Set problem –
Pull out the lines from the line containing "return Matrix.LocRotScale((x, y, z), Euler([radians(a)" through the line containing "ob = bpy.data.objects.new(name, data)", both lines included, and copy them exactly.

+++

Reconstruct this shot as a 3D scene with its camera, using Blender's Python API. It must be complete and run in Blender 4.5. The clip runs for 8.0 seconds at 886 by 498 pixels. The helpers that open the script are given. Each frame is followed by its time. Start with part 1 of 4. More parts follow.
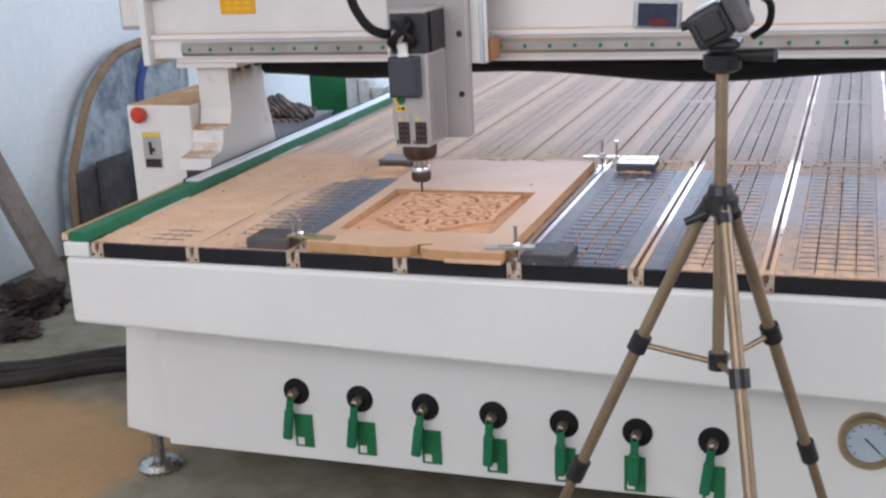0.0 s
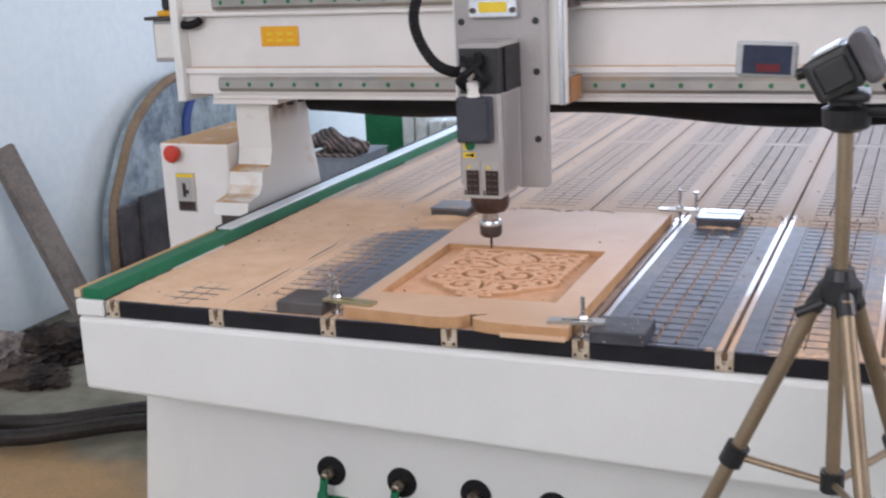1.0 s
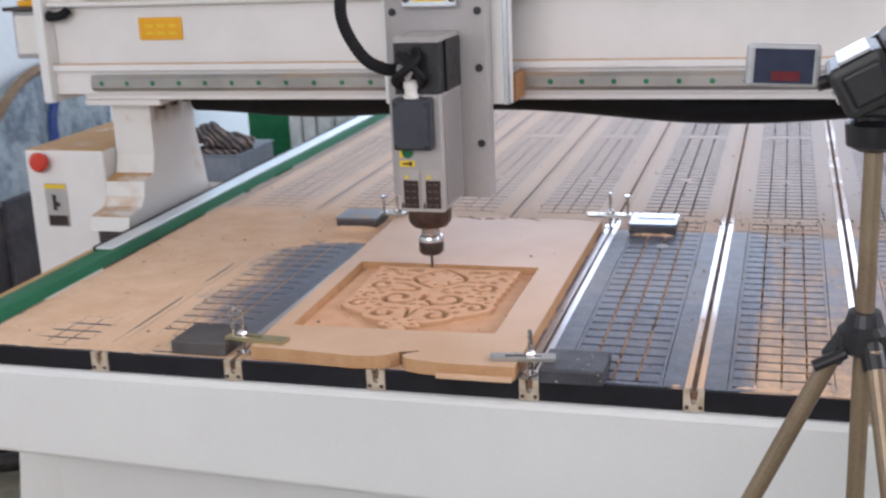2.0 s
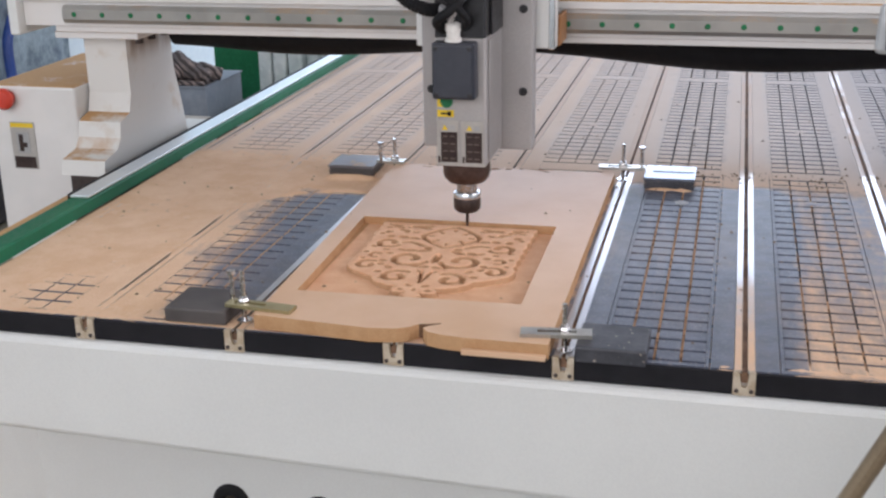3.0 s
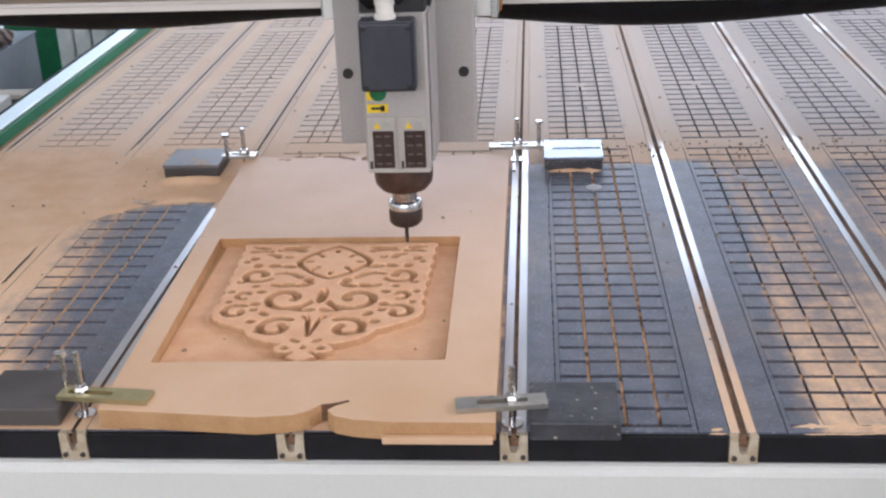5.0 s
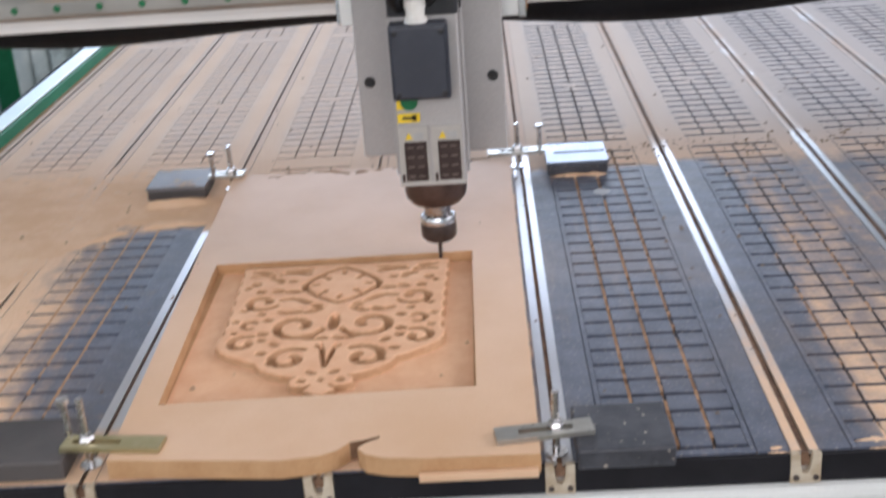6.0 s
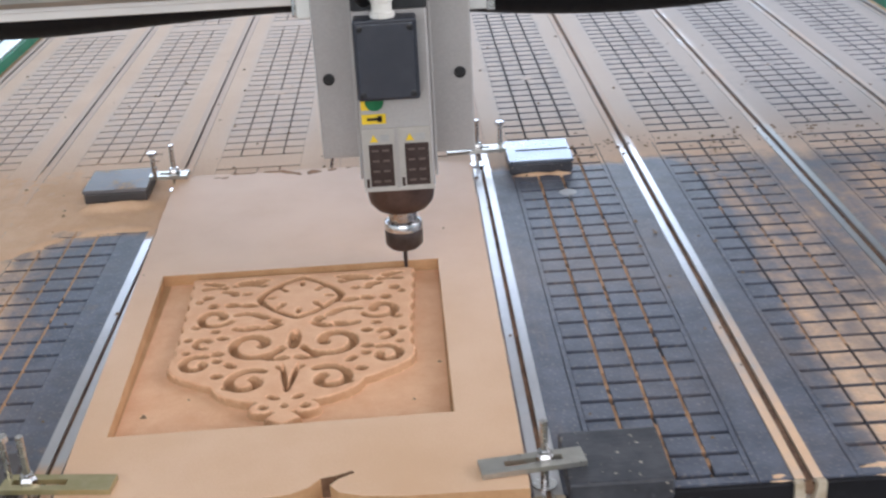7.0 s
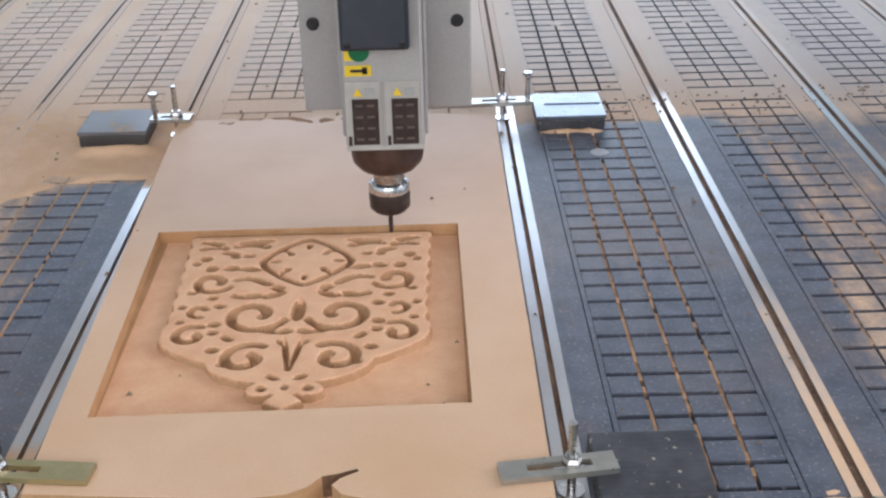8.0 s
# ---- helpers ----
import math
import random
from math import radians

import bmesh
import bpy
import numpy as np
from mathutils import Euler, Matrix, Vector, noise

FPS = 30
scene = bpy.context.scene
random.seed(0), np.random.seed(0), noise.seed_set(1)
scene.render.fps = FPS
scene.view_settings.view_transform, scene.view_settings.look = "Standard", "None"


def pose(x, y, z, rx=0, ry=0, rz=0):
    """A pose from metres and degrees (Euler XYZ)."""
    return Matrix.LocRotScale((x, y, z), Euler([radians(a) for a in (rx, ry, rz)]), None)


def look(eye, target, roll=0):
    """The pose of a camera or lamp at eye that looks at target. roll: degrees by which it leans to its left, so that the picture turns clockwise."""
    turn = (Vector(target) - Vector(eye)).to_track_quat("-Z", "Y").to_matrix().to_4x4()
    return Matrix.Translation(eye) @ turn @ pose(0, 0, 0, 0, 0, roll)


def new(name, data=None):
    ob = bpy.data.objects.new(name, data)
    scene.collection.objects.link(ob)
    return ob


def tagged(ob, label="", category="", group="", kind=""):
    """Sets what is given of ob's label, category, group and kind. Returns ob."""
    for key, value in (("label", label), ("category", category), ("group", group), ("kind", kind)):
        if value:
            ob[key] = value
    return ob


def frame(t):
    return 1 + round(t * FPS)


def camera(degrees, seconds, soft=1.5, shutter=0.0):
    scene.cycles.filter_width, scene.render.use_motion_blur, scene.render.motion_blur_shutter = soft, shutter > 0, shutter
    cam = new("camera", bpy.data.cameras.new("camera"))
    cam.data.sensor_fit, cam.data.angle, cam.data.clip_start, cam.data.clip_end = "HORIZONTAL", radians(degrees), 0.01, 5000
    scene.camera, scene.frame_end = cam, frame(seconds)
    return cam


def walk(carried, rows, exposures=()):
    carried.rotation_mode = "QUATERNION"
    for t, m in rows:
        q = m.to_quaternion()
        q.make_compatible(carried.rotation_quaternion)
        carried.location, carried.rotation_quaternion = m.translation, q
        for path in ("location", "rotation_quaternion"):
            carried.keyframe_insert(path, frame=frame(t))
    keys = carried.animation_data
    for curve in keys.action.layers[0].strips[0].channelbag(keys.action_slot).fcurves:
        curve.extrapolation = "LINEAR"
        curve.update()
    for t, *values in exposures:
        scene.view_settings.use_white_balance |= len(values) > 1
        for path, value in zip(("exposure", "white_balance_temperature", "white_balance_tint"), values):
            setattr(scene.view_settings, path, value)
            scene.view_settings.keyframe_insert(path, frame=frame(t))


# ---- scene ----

+++

Full answer –
    return Matrix.LocRotScale((x, y, z), Euler([radians(a) for a in (rx, ry, rz)]), None)


def look(eye, target, roll=0):
    """The pose of a camera or lamp at eye that looks at target. roll: degrees by which it leans to its left, so that the picture turns clockwise."""
    turn = (Vector(target) - Vector(eye)).to_track_quat("-Z", "Y").to_matrix().to_4x4()
    return Matrix.Translation(eye) @ turn @ pose(0, 0, 0, 0, 0, roll)


def new(name, data=None):
    ob = bpy.data.objects.new(name, data)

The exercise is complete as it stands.